LONDON—Crude-oil futures fell following Greece's decision to hold a popular referendum on the plan to solve its sovereign debt crisis and amid a stronger dollar, seen as a safe haven.
Prices of all risky financial assets dropped Tuesday as Greece's decision to hold a referendum on the country's latest bailout package added uncertainty over Europe's sovereign debt crisis, analysts said. However, the fall in oil isn't as sharp as in some other commodities and equities.
"We are now back to square one," said Ole Hansen, Saxo Bank's futures and fixed income trading desk manager.
The Greek referendum announcement "sent shudders through financial markets, reinforcing concerns that the country will not be able to push through austerity plans," JBC Energy said in a note.

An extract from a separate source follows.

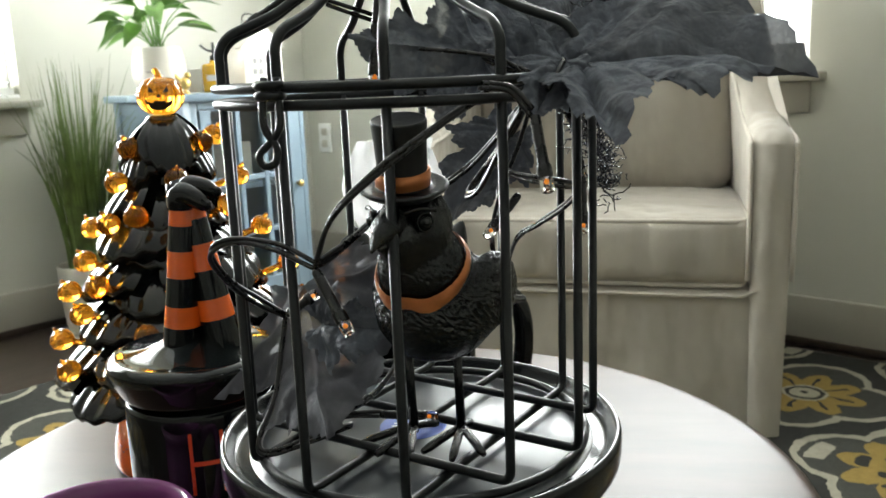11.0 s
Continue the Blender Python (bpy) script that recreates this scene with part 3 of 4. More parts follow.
def cabinet_top_things():
    Z = 0.735
    p = thing("potted_plant", ROOM @ pose(0.40, -0.900, Z) @ Matrix.Scale(1.18, 4), "green leafy house plant in a rounded cream pot", "potted plant")
    part("pot", lathe(rounded([(0, 0), (0.048, 0), (0.066, 0.03), (0.068, 0.075), (0.058, 0.118), (0.052, 0.118), (0.058, 0.08), (0, 0.09)], 0.25), 40), CREAM, p, "cream stoneware pot with faint lettering")
    for i, (z, w) in enumerate(((0.055, 0.030), (0.040, 0.022))):
        part("lettering", box(-w / 2, w / 2, -0.0693, -0.0665, z, z + 0.003), INK, p, "faint grey writing", smooth=False, m=pose(0, 0, 0, 0, 0, 45))
    part("soil", lathe([(0, 0.10), (0.055, 0.10)], 24), SOIL, p)
    rng = random.Random(11)
    for i in range(26):
        a, tilt, ln = rng.uniform(0, 360), rng.uniform(15, 80), rng.uniform(0.07, 0.10)
        rad = 0.02 + 0.065 * math.cos(radians(tilt)) * rng.uniform(0.6, 1.2)
        zz = 0.12 + 0.17 * math.sin(radians(tilt)) * rng.uniform(0.4, 1.0)
        b = (rad * math.cos(radians(a)), rad * math.sin(radians(a)), zz)
        part("leaf", leaf_blade(ln, ln * 0.5, 0.35, rng.uniform(0.2, 0.6)), GREEN, p, m=pose(*b, rng.uniform(-25, 25), rng.uniform(-30, 20), a + rng.uniform(-25, 25)))
        part("stem", tube(spline([(0.01 * math.cos(a), 0.01 * math.sin(a), 0.10), (b[0] * 0.4, b[1] * 0.4, 0.10 + (zz - 0.10) * 0.6), b], 4), 0.0016, 5), GREEN, p)
    r = thing("bird_figurine", ROOM @ pose(0.54, -0.905, Z), "small gilt and cream bird figurine on the cabinet", "figurine")
    bm = ball(0.016, pose(0, 0, 0.030) @ Matrix.Diagonal((0.8, 1.15, 1.15, 1)))
    bm = ball(0.009, pose(0, 0.010, 0.053), bm=bm)
    bm = lathe([(0.013, 0), (0.012, 0.006), (0.004, 0.010), (0.004, 0.018)], 16, bm)
    bm = tube([(0, -0.012, 0.034), (0, -0.026, 0.048), (0, -0.029, 0.060)], [0.006, 0.007, 0.002], 8, bm=bm)
    part("body", bm, GOLD, r)
    s = thing("spray_bottle", ROOM @ pose(0.50, -0.772, Z), "amber yellow glass plant mister with a dark pump", "spray bottle")
    part("bottle", lathe(rounded([(0, 0), (0.036, 0), (0.039, 0.006), (0.039, 0.076), (0.034, 0.086), (0.014, 0.089), (0.014, 0.096), (0, 0.096)], 0.2), 40), YELLOW_GLASS, s)
    part("label_mark", box(-0.018, 0.018, -0.0392, -0.0375, 0.035, 0.052), CREAM, s, "pale illegible label", smooth=False, m=pose(0, 0, 0, 0, 0, 45))
    part("collar", lathe([(0, 0.094), (0.012, 0.094), (0.012, 0.108), (0.005, 0.112), (0.004, 0.15), (0, 0.15)], 20), PRINT_BLACK, s)
    part("nozzle", tube(spline([(0, 0, 0.122), (-0.018, -0.012, 0.128), (-0.034, -0.022, 0.142)], 4), 0.0035, 8), PRINT_BLACK, s)
    part("trigger", tube(spline([(0.004, 0.002, 0.118), (0.02, 0.012, 0.112), (0.024, 0.014, 0.10)], 4), 0.003, 8), PRINT_BLACK, s)
    h = thing("lantern_house", ROOM @ pose(0.45, -0.595, Z) @ Matrix.Scale(1.24, 4), "cream house-shaped lantern with illegible lettering", "lantern")
    bm = box(-0.05, 0.05, -0.062, 0.062, 0, 0.105, 0.003)
    part("body", bm, CREAM, h, smooth="angle")
    bm = bmesh.new()
    v = [bm.verts.new(c) for c in ((-0.056, -0.070, 0.106), (0.056, -0.070, 0.106), (0.056, 0.070, 0.106), (-0.056, 0.070, 0.106), (-0.056, 0, 0.168), (0.056, 0, 0.168))]
    for f in ((0, 1, 5, 4), (2, 3, 4, 5), (1, 2, 5), (3, 0, 4), (0, 3, 2, 1)):
        bm.faces.new([v[i] for i in f])
    bmesh.ops.bevel(bm, geom=bm.edges[:], offset=0.003, segments=2, affect="EDGES")
    part("roof", bm, CREAM, h, smooth="angle")
    part("handle", tube(spline([(0, -0.02, 0.155), (0, -0.016, 0.19), (0, 0.016, 0.19), (0, 0.02, 0.155)], 6), 0.002, 6), PRINT_BLACK, h)
    for z, w in ((0.066, 0.07), (0.040, 0.076)):
        for i in range(4):
            part("lettering", box(0.0502, 0.0515, -w / 2 + i * w / 4 + 0.003, -w / 2 + (i + 1) * w / 4 - 0.003, z, z + 0.014), INK, h, "faint grey writing", smooth=False)
    c = part("card", box(0.30, 0.306, -0.745, -0.665, Z, Z + 0.075, 0.001), PAPER, None, smooth=False, m=ROOM)
    tagged(c, "small cream card leaning behind the bottle", "card")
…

Ahead of the New York day, the front-month December Brent contract on London's ICE futures exchange was down $1.90, or 1.7%, at $107.66 a barrel. The front-month December contract on the New York Mercantile Exchange was trading down $2.49, or 2.7%, at $90.70 a barrel.
Weaker-than-expected manufacturing figures from China added to downward pressure on oil futures, analysts said. U.S. economic data, including October manufacturing figures due at 10 a.m. ET, will also be closely watched.
If the U.S. and China, the world's leading oil consumers, see their economies slow down, it is likely to reduce global demand for oil.
Elsewhere, the American Petroleum Institute, an industry body, will release its survey of U.S. crude oil and products inventories at 4;30 p.m. ET. The data will be closely watched, as falls in inventories in October helped push Nymex crude prices higher.